Null Hypothesis : H0:μ1−μ2=0; The difference in the mean happiness score between the West vs Rest of the world is 0
Alternate Hypothesis : H1:μ1−μ2≠0; The difference in the mean happiness score between the West vs Rest of the world is not 0
Significance Level = 0.05
Decision Rule : p-value > 0.05 ; Reject the null hypothesis
t.test(
WHI_2019$Score ~ WHI_2019$Area,
data = WHI_2019,
var.equal = TRUE,
alternative = "two.sided"
)
##
## Two Sample t-test
##
## data: WHI_2019$Score by WHI_2019$Area
## t = -2.4501, df = 154, p-value = 0.0154
## alternative hypothesis: true difference in means between group Rest of the World and group West is not equal to 0
## 95 percent confidence interval:
## -1.4568199 -0.1562356
## sample estimates:
## mean in group Rest of the World mean in group West
## 5.345056 6.151583
Using the p-value method to test the hypothesis, as the p-value = 0.0154 < 0.05, we fail to reject H0.
There is no statistically significant difference between the means of the happiness scores between the West and the Rest of the World.
plot_ly(data = WHI_2019,
x=~Generosity, y=~Score, color=~Generosity, type = "scatter",
text = ~paste("Country:", Country)) %>%
layout(title = "Happiness and Generocity ",
xaxis = list(title = "Generosity"),
yaxis = list(title = "Happiness Score"))
The dependent variable ‘Score’ and independent variable ‘Generosity’ are quantitative parameters.
R^2
model <- lm( Score ~ Generosity,
data = WHI_2019)
summary(model)$adj.r.squared
## [1] -0.0007069411
summary(model)
##
## Call:
## lm(formula = Score ~ Generosity, data = WHI_2019)
##
## Residuals:
## Min 1Q Median 3Q Max
## -2.56930 -0.81851 0.00815 0.78707 2.39012
##
## Coefficients:
## Estimate Std.

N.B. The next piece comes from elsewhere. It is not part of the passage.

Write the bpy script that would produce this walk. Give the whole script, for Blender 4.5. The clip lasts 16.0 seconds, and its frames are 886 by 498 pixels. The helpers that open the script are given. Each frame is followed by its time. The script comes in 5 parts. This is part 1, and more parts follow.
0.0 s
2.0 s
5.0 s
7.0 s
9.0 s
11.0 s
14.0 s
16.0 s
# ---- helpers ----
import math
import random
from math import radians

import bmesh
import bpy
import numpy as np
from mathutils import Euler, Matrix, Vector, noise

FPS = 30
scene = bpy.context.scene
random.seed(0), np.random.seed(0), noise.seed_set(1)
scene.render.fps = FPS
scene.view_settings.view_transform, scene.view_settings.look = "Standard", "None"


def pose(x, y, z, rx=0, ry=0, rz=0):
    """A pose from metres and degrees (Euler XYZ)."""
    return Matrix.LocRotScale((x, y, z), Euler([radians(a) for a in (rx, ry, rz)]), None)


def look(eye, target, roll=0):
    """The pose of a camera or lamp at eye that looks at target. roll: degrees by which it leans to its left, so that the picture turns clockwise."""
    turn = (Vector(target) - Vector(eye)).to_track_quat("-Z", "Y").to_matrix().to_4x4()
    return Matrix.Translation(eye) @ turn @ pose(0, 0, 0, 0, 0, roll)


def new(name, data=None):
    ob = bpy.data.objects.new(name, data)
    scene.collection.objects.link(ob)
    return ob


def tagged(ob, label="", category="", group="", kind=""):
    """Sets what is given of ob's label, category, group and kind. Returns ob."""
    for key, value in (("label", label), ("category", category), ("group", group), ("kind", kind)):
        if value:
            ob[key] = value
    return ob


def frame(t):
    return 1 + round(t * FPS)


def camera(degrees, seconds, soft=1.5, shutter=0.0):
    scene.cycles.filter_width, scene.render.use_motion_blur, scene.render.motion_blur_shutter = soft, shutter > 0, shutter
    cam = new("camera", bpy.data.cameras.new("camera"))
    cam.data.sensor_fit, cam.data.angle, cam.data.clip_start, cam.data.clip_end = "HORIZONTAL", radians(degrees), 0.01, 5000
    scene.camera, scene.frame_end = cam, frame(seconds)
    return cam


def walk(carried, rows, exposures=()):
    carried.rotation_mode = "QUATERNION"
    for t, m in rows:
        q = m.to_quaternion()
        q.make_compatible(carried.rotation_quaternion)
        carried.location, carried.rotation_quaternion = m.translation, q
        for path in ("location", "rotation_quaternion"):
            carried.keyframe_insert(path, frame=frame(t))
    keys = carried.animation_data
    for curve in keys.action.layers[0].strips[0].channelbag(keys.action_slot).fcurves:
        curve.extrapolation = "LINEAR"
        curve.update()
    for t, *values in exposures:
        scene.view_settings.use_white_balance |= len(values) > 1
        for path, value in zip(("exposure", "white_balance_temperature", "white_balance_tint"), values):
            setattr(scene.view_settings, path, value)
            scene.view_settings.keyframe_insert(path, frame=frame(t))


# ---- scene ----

Error t value Pr(>|t|)
## (Intercept) 5.2433 0.1951 26.872 <2e-16 ***
## Generosity 0.8861 0.9390 0.944 0.347
## ---
## Signif. codes: 0 '***' 0.001 '**' 0.01 '*' 0.05 '.' 0.1 ' ' 1
##
## Residual standard error: 1.114 on 154 degrees of freedom
## Multiple R-squared: 0.005749, Adjusted R-squared: -0.0007069
## F-statistic: 0.8905 on 1 and 154 DF, p-value: 0.3468
Linear Model : HappinessScore = 5.2433 + (0.8861 x Generosity)
par.orig <- par(mfrow=c(2,2))
plot(log(WHI_2019$Score), resid(model), main="Predictors vs Residuals")
abline(0,0)
plot(fitted(model), resid(model),main="Fitted vs Residuals", xlab="Fitted Values")
abline(0,0)
qqnorm(resid(model), main="QQ-Plot of Residuals")
qqline(resid(model))
hist(resid(model), main="Histogram of Residuals")
## [1] "Country with highest Generosity of 0.566 is Myanmar"
## [1] "Country with lowest Generosity of 0 is Greece"
After analyzing data of Global Happiness Levels in the world, created by the United Nations Sustainable Development Solutions Network,I was able to discover that there is no significant impact of the generosity factor in determining “happiness”.
The results of the two-sample t-test assuming equal variance did not find a statistically significant difference between the mean happiness scores of the West and the rest of the world, t(df=154)=−2.45, p=0.0154, 95% CI for the difference in means [-1.4568199, -0.1562356].
HappinessScore has high positive correlation with ‘GDP.per.capita’ , ‘Social.support’ , meaning richer the Country, happier the people.
The results of the investigation suggest that the West does not have a significantly higher average happiness score than the rest of the world.